I am trying to solve the following problem:
A sequence $(d_1,\ldots,d_n)$ is said to be a graphic sequence if there exists a simple graph $G$ such that the degrees of $G$ are exactly $d_1,\ldots,d_n$. If $D$ is a graphic sequence such that $d_1 \geq \cdots \geq d_n$, then:
- $\sum_{i=1}^n d_i$ is even
- $\sum_{i=1}^k d_i \leq k(k-1) + \sum_{i=k+1}^n \min(k,d_i)$
I could easily prove the first property since I've used the fact that if $m$ is the number of edges of $G$, then $$\sum_{v \in G} d(v) = 2m$$
Now, I've tried to show that the second property holds with an inductive proof but I got stuck in the inductive step: if $(d_1,\ldots,d_{n+1})$ is a graphic sequence and $d_{n+1}$ is odd, then I cannot apply the inductive hypothesis on $(d_1,\ldots,d_n)$ since its sum is odd.

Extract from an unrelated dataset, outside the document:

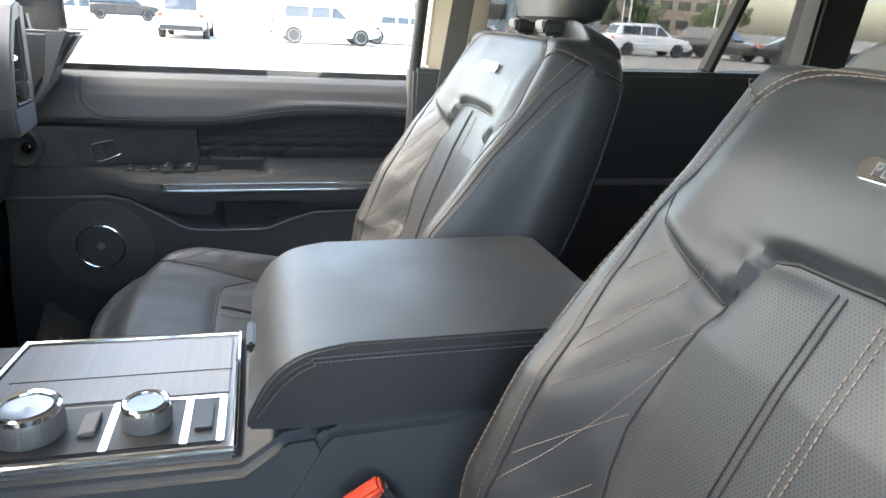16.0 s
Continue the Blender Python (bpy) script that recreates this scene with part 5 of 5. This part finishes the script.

Any ideas to prove this property ? Maybe there is an alternative solution without induction, I would appreciate if someone could give me any suggestions. Thanks in advance !
Let $v_1, v_2, \dots, v_n$ be vertices of degree $d_1, d_2, \dots, d_n$ in a graph with this degree sequence, and let $S = \{v_1,v_2,\dots,v_k\}$. Write $\deg_S(v_i)$ for the number of neighbors a vertex has in $S$. $$ \sum_{i=1}^k d_i = \sum_{i=1}^n \deg_S(v_i) $$ by double-counting: both sides count the number of endpoints all edges of the graph have in $S$.
To prove the inequality $$\sum_{i=1}^k d_i \leq k(k-1) + \sum_{i=k+1}^n \min\{k,d_i\},$$ it's enough to show that $$ \deg_S(v_i) \le \begin{cases} k-1 & v_i \in S \\ \min\{k,d_i\} & v_i \notin S \end{cases} $$ and apply this bound to every vertex.